Scottish government candidates grilled on offshore workers’ safety

Scottish Energy Minister Fergus Ewing
Scottish Energy Minister Fergus Ewing

The safety of offshore workers as the oil and gas industry makes deep cuts in costs was a hot topic at the hustings event in Aberdeen yesterday.

When asked by a representative of Unite the Union what candidates might do to help ensure offshore safety in the wake of cost cutting, Lewis Macdonald, a candidate for both the north-east list and the Aberdeen Central constituency for Labour, called on the oil and gas industry to give reassurances that workers were free to “speak out” about risks. He went further, and called for legislation to protect offshore whistle blowers.

“It is right for the industry to seek to reduce costs and it is inevitable it will have an impact on people who work in the industry. What is not acceptable is that should be at the expense of the safety regime offshore or of the right of people offshore to speak out.”
He added: “The only way to do that is that it not leave it all to industry, government has to take part too. In order to support and sustain that safety environment we need to take action and legislation to protect health and safety reps offshore.”
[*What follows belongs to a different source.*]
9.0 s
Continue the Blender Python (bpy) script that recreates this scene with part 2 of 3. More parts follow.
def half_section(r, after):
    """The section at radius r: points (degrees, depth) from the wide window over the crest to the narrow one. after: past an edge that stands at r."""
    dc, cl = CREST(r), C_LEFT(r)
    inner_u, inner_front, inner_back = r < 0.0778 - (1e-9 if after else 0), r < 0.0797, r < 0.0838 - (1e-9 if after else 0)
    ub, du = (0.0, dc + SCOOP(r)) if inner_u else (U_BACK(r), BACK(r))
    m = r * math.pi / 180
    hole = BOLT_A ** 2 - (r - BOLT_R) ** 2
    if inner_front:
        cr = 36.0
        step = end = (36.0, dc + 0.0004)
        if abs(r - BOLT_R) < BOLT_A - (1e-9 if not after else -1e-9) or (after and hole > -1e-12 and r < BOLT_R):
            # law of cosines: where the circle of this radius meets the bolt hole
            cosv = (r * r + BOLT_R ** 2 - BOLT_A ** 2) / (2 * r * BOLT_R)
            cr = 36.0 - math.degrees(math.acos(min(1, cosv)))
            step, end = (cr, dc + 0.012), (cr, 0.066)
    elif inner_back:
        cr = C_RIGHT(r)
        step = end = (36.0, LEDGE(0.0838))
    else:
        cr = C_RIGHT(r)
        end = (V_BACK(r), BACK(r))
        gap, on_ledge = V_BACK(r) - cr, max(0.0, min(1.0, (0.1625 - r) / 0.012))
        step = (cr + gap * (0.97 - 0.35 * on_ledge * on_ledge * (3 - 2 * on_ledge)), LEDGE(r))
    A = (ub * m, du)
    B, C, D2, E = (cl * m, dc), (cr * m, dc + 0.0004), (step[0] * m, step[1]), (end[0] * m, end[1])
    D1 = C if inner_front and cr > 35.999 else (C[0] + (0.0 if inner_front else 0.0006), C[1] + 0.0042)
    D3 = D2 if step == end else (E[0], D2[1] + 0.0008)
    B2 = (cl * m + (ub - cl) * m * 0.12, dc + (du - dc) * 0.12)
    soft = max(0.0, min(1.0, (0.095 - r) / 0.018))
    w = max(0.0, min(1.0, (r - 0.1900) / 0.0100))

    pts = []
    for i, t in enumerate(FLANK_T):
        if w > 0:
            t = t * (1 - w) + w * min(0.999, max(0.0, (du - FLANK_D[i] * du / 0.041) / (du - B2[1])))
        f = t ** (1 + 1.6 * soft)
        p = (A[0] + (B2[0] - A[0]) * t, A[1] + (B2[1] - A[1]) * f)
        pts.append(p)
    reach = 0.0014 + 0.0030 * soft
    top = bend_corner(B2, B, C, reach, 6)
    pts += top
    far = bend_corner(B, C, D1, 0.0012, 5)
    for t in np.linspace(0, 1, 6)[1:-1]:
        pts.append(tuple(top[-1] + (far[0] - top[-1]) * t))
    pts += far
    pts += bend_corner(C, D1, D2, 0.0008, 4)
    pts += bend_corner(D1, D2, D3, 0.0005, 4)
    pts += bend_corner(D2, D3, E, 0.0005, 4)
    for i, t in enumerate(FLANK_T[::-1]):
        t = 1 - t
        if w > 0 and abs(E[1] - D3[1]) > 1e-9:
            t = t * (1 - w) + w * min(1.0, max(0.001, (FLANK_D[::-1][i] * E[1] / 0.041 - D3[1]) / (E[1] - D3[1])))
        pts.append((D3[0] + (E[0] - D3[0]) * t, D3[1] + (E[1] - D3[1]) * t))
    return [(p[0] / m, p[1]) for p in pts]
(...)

Conservative energy spokesman Murdo Fraser said union members who raised the issue about what happened to whistle blowers offshore at the energy committee at Holyrood had been “quite an eye opener”.
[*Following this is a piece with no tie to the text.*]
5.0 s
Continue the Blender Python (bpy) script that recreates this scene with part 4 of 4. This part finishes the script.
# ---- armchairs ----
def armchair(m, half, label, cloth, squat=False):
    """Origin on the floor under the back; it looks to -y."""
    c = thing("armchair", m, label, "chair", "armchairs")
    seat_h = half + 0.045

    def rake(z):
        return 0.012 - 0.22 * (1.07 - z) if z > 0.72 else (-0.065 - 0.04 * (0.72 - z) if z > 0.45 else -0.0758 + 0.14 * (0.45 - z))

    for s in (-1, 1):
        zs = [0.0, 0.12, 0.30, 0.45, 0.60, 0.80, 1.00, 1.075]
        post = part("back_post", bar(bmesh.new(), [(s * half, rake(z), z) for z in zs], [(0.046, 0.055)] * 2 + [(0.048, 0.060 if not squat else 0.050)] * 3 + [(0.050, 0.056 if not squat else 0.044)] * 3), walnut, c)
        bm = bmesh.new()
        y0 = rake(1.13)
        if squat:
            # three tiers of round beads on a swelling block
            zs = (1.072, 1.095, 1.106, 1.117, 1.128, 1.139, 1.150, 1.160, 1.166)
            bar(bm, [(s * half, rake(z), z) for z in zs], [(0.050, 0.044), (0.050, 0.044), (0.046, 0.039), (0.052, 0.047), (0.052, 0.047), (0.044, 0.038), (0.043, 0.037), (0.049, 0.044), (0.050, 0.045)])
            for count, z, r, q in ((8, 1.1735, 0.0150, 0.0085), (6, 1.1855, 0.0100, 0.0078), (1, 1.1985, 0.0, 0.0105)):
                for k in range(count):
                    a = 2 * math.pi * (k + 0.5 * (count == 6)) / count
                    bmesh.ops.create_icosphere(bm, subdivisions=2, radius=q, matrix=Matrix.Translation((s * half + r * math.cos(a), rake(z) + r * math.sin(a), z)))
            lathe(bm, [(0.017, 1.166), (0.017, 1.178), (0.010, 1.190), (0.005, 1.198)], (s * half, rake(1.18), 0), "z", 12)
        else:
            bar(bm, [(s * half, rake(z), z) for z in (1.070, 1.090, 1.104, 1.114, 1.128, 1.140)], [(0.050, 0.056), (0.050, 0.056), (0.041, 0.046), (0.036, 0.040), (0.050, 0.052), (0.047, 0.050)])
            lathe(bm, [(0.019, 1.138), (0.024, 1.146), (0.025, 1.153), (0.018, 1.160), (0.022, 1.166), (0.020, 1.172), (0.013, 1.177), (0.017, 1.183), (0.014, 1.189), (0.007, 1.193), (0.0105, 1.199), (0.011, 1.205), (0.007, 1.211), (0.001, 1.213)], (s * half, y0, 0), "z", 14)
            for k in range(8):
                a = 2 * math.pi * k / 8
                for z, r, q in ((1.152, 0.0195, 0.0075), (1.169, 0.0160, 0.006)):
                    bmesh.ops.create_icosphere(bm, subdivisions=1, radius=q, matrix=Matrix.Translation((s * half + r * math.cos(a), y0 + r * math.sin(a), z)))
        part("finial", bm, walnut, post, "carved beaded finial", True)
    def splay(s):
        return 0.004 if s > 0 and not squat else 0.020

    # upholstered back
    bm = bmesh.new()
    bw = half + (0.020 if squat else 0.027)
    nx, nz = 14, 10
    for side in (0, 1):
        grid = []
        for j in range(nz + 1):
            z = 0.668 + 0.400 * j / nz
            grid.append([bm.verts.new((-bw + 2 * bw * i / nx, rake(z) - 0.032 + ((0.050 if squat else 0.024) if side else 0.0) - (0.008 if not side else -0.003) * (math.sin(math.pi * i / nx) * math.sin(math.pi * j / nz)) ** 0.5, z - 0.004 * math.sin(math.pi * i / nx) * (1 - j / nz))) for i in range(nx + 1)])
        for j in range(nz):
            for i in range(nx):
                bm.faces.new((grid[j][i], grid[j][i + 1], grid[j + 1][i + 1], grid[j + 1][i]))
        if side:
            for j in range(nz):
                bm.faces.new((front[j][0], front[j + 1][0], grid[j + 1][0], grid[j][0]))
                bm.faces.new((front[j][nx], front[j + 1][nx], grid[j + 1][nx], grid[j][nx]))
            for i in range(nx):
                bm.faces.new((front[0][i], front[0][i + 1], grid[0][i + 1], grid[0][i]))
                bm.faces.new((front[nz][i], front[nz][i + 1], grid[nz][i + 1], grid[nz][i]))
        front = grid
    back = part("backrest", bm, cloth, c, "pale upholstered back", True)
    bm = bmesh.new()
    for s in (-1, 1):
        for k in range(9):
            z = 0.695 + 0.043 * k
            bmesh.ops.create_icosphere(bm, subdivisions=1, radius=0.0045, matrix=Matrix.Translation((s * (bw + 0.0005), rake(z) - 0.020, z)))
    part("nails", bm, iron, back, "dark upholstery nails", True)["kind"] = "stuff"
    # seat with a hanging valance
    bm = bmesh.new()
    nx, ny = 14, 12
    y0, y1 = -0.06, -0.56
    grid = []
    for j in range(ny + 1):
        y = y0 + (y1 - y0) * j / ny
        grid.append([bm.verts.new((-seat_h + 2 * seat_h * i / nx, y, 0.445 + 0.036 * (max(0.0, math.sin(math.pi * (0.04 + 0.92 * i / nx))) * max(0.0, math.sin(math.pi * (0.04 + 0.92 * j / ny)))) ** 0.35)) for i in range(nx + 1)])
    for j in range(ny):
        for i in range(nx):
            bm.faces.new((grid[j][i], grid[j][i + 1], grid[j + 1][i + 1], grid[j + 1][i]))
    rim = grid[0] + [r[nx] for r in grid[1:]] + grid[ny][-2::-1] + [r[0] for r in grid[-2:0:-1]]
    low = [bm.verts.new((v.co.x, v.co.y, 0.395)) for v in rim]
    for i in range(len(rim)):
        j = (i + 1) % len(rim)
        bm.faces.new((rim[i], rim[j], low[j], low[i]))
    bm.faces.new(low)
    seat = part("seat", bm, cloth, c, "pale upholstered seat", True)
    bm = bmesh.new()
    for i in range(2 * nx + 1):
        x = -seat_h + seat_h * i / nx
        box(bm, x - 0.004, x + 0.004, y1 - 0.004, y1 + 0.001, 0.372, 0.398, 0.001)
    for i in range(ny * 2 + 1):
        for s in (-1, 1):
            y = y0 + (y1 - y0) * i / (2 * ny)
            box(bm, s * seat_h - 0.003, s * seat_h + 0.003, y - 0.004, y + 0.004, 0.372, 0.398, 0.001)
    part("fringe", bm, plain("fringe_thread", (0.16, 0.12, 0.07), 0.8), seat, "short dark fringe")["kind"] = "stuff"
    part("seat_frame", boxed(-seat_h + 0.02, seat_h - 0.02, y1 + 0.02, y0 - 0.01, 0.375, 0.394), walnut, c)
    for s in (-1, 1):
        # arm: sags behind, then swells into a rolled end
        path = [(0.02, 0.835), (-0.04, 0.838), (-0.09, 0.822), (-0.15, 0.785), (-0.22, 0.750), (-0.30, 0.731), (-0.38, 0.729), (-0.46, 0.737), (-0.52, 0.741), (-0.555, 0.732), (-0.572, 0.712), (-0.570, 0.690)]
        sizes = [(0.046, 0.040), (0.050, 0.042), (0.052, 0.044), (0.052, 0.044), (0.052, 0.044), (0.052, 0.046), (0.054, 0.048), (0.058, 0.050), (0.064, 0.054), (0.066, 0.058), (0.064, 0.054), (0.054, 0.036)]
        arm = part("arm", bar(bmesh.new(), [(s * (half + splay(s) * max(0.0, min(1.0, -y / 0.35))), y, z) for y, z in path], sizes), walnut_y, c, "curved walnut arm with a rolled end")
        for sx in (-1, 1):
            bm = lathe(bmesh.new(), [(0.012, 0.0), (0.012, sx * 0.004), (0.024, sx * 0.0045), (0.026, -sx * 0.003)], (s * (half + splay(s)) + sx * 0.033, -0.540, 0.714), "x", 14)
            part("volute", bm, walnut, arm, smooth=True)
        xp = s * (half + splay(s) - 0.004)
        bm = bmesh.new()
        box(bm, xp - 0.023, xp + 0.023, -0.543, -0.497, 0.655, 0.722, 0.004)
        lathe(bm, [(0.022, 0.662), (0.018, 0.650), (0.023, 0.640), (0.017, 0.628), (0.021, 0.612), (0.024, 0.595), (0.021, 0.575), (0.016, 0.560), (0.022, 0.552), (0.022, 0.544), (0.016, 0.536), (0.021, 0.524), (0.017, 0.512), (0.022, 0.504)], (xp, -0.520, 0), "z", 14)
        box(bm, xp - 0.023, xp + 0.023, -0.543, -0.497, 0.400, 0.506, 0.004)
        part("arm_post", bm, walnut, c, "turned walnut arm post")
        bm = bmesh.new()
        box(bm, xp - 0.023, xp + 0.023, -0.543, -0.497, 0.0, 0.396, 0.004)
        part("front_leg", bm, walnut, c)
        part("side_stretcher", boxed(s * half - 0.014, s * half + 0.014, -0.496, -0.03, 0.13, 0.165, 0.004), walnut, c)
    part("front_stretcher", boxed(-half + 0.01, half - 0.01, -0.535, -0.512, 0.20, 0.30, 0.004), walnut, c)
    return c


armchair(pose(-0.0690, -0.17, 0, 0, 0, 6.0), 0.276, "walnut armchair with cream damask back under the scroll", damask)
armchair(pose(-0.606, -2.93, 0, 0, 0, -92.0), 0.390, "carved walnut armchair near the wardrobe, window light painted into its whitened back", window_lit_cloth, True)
But he said the issue must be dealt with by businesses rather than government.
“One of the recommendations we made at the committee was that this was an area that needed to be properly addressed by industry,” said Mr Fraser.
“You must be absolutely clear collectively that at the time where there is a drive to reduce costs, that we are not affecting health ands safety adversely. We need to keep the standards as high as possible.”

Fergus Ewing, the energy minister added: “This industry is in a state of crisis and facing its toughest challenges. At a time of severe cost pressure, the difficulties of maintaining safety has never been more serious.”
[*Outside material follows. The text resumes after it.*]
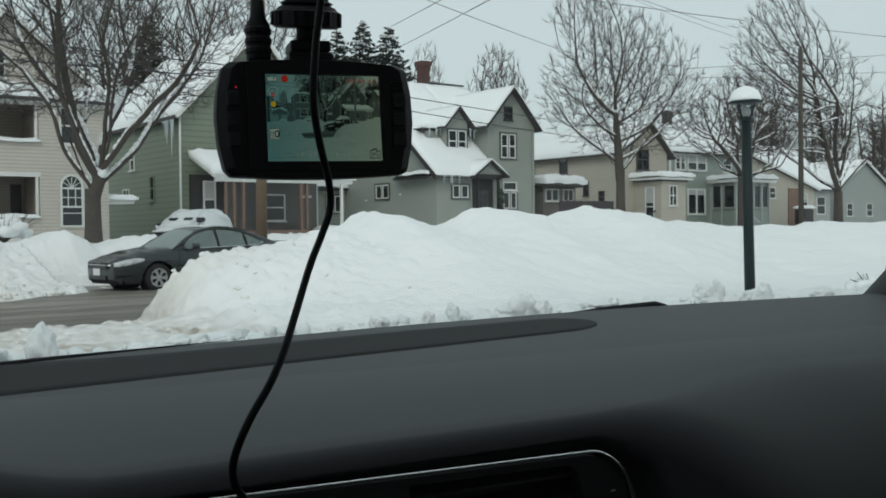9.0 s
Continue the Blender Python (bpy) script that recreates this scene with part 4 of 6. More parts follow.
def slab(house, name, mat, x0, x1, y0, y1, z0, z1, bevel=0.0, label=""):
    return part(name, box(B(), x0, x1, y0, y1, z0, z1, bevel), mat, house, label)


def cap(parent, x0, x1, y0, y1, z, h, name="snow_cap"):
    bm = B()
    snow_slab(bm, (x0, y0, z), (x1, y0, z), (x1, y1, z), (x0, y1, z), h, 0.18, 0.14)
    bmesh.ops.recalc_face_normals(bm, faces=bm.faces[:])
    return part(name, bm, SNOW, parent, "", True)


def icicles(parent, x0, x1, y, z, count, rnd, longest=1.2, side="f"):
    bm = B()
    for _ in range(count):
        a = rnd.uniform(x0, x1)
        l = longest * rnd.uniform(0.15, 1.0) ** 1.6
        p = (a, y) if side == "f" else (y, a)
        tube(bm, [(*p, z), (*p, z - l * 0.5), (*p, z - l)], [0.05, 0.03, 0.006], 5)
    part("icicles", bm, material("ice", (0.52, 0.57, 0.60), 0.15, 0, 0.1, 6.0), parent)


def cream_house():
    h = thing("porch_house", "cream clapboard house with a two-storey corner porch", "house", pose(-11.854, 37.777, 0, 0, 0, TURN))
    slab(h, "bay_wall", L_SIDE, 3.41, 6.05, 0.0, 2.0, 0.4, 6.55)
    part("body", gable_walls(B(), -0.75, 6.05, 2.0, 11.5, 0.4, 6.5, 9.75, True, 0.47), L_WALL, h)
    part("gable_front", gable_walls(B(), -0.1, 6.0, 0.9, 2.2, 6.5, 6.9, 9.72, True, 0.43), L_SIDE, h)
    roof_pair(h, -0.35, 6.15, 0.8, 11.5, 6.75, 9.75, True, 0.43, 0.3)
    # cross gable on the side
    part("side_gable", gable_walls(B(), -1.25, 3.0, 6.2, 10.8, 0.4, 5.4, 8.3, False, 0.5), L_WALL, h)
    roof_pair(h, -1.25, 2.4, 6.2, 10.8, 5.4, 8.3, False, 0.5, 0.35)
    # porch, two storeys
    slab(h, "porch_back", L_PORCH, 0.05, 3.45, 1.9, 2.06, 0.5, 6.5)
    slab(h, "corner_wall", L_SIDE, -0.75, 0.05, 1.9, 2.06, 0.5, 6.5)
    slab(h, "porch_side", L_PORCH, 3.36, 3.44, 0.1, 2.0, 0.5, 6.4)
    slab(h, "porch_floor", TRIM, -0.05, 3.45, 0.0, 2.0, 0.95, 1.10)
    slab(h, "lower_rail_wall", L_SIDE, 0.0, 3.41, 0.02, 0.16, 0.4, 1.90)
    slab(h, "lower_rail_side", L_SIDE, 0.0, 0.14, 0.16, 2.0, 0.4, 1.90)
    cap(h, -0.12, 3.42, -0.10, 0.28, 1.86, 0.16)
    slab(h, "upper_parapet", L_SIDE, -0.38, 3.41, 0.0, 0.14, 3.62, 4.78)
    slab(h, "upper_parapet_side", L_SIDE, -0.38, -0.24, 0.14, 2.0, 3.62, 4.78)
    cap(h, -0.48, -0.16, 0.1, 2.0, 4.74, 0.16)
    cap(h, -0.48, 3.45, -0.12, 0.26, 4.74, 0.18)
    slab(h, "frieze", TRIM, -0.42, 3.45, -0.04, 0.20, 3.44, 3.62)
    slab(h, "frieze_side", TRIM, -0.42, -0.20, 0.20, 2.0, 3.46, 3.62)
    cap(h, -0.46, 0.1, -0.1, 0.1, 3.60, 0.07)
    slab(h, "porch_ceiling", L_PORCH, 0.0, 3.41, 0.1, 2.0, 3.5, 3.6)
    for x in (0.02, 1.60, 3.28):
        slab(h, "post", TRIM, x, x + (0.17 if x < 3 else 0.1), 0.0, 0.17, 1.9, 3.46, 0.02)
        slab(h, "post", TRIM, x, x + (0.17 if x < 3 else 0.1), 0.0, 0.17, 4.78, 6.22, 0.02)
    slab(h, "porch_beam", TRIM, -0.06, 6.1, -0.05, 0.22, 6.18, 6.42)
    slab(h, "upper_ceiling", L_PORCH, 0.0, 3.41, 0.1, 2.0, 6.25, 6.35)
    bm = B()
    prism(bm, [(-0.35, 6.40), (0.95, 6.95), (0.95, 6.5), (-0.35, 6.30)], lambda u, v, w: (-0.4 + w, u, v), 6.75)
    part("pent_roof", bm, SHINGLE, h)
    bm = B()
    snow_slab(bm, (-0.4, -0.35, 6.42), (6.35, -0.35, 6.42), (6.35, 0.92, 6.97), (-0.4, 0.92, 6.97), 0.26)
    bmesh.ops.recalc_face_normals(bm, faces=bm.faces[:])
    part("pent_snow", bm, SNOW, h, "", True)
    w = window(h, "f", 0.42, 2.86, 3.20, 1.60, 1.89, 3, 0)
    slab(h, "porch_door", DOORPAINT, 2.82, 3.2, 1.80, 1.9, 1.1, 3.22)
    slab(h, "upper_door", DOORPAINT, 0.82, 1.36, 1.80, 1.9, 4.3, 5.86)
    window(h, "f", 0.70, 4.4, 5.95, 0.8, 1.88, 1, 2)
    window(h, "f", 4.18, 4.72, 6.18, 0.62, 0.0)
    window(h, "f", 1.85, 7.26, 8.30, 0.64, 0.9, 0, 1)
    window(h, "l", 4.0, 2.2, 3.3, 0.45, -0.75)
    window(h, "l", 7.4, 2.3, 3.4, 0.5, -1.25)
    window(h, "l", 9.2, 2.3, 3.4, 0.5, -1.25)
    # tall arched window
    bm = B()
    arch = [(4.15, 1.50), (5.05, 1.50), (5.05, 3.12)] + [(4.60 + 0.45 * math.cos(radians(a)), 3.12 + 0.45 * math.sin(radians(a))) for a in range(15, 180, 15)] + [(4.15, 3.12)]
    inner = [(4.60 + (x - 4.60) * 0.82, 2.5 + (z - 2.5) * 0.925) for x, z in arch]
    ring(bm, arch, inner, lambda u, v, d: (u, d - 0.08, v), 0.1)
    aw = part("arched_window", bm, TRIM, h)
    bm = B()
    prism(bm, inner, lambda u, v, d: (u, d - 0.015, v), 0.01)
    part("pane", bm, PANE, aw)
    for z in (2.05, 2.30, 2.66, 3.02):
        part("rail", box(B(), 4.22, 4.98, -0.05, -0.01, z - (0.035 if z in (2.30, 3.02) else 0.015), z + (0.035 if z in (2.30, 3.02) else 0.015)), TRIM, aw)
    for x in (4.46, 4.74):
        part("mullion", box(B(), x - 0.015, x + 0.015, -0.05, -0.01, 2.3, 3.02), TRIM, aw)
    for a in (30, 60, 90, 120, 150):
        part("spoke", tube(B(), [(4.60, -0.03, 3.05), (4.60 + 0.37 * math.cos(radians(a)), -0.03, 3.05 + 0.40 * math.sin(radians(a)))], 0.016, 4), TRIM, aw)
    # side canopy with snow, chimney, drainpipe
    can = slab(h, "side_canopy", TRIM, 6.05, 7.2, 0.3, 1.4, 2.45, 2.58)
    cap(can, 6.0, 7.35, 0.2, 1.5, 2.56, 0.26)
    ch = slab(h, "chimney", BRICK, 2.05, 2.55, 4.6, 5.1, 8.6, 10.75)
    cap(ch, 2.02, 2.58, 4.57, 5.13, 10.73, 0.12)
    part("drainpipe", tube(B(), [(-0.80, 1.9, 6.3), (-0.80, 1.95, 5.9), (-0.80, 1.95, 0.6)], 0.045, 6), TRIM, h)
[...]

The hustings was hosted by trade body Oil and Gas UK (OGUK), which invited five Scottish political parties to set out how they would work with and support the oil and gas industry in the next Parliament.

In a further radical policy move, Mr Macdonald pledged that a Labour Government in Scotland should create a state agency to take over “at risk” North Sea assets.

He called for Labour to make “a state intervention, a public agency taking a role as a partner in sustaining the life of those assets.”

Mr Ewing said the oil and gas industry has been “undervalued and under appreciated” but urged the industry to continue efforts to become more competitive.

Dan Yeats, a north-east region list candidate for Green Party, described himself as “not your usual green” due to his prior experience working in the oil and gas industry.

He said: “We are not against the oil and gas industry. We want the chance to co-operate and work with the oil industry to discuss a managed transition.
“We believe that while there is a substantial role for oil and gas in the UK, it must continue through a managed transition away from oil and gas.”

Over the course of the one and a half hour event, Mr Ewing also came under attack from his rivals over the Scottish Government’s lack of response over issues such as what it planned to do with money set to be accrued through the apprenticeship levy, as well as if Aberdeen Royal Infirmary would retain its standing as a trauma centre.

The event was chaired by Trisha O’Reilly, OGUK’s communications director.

She said: “With the parties now beginning to publish their manifestos, Oil & Gas UK has published its own. It outlines what we believe the next Scottish Government can do to help secure the North Sea’s future and asks for a supportive business environment; world-class infrastructure and connectivity; help for innovation to flourish; and support for skills development and retention.

“These issues were all raised by the audience at the event; and what became apparent, even across the political divisions, was the cross-party support for this industry and recognition of its importance to the Scottish economy.”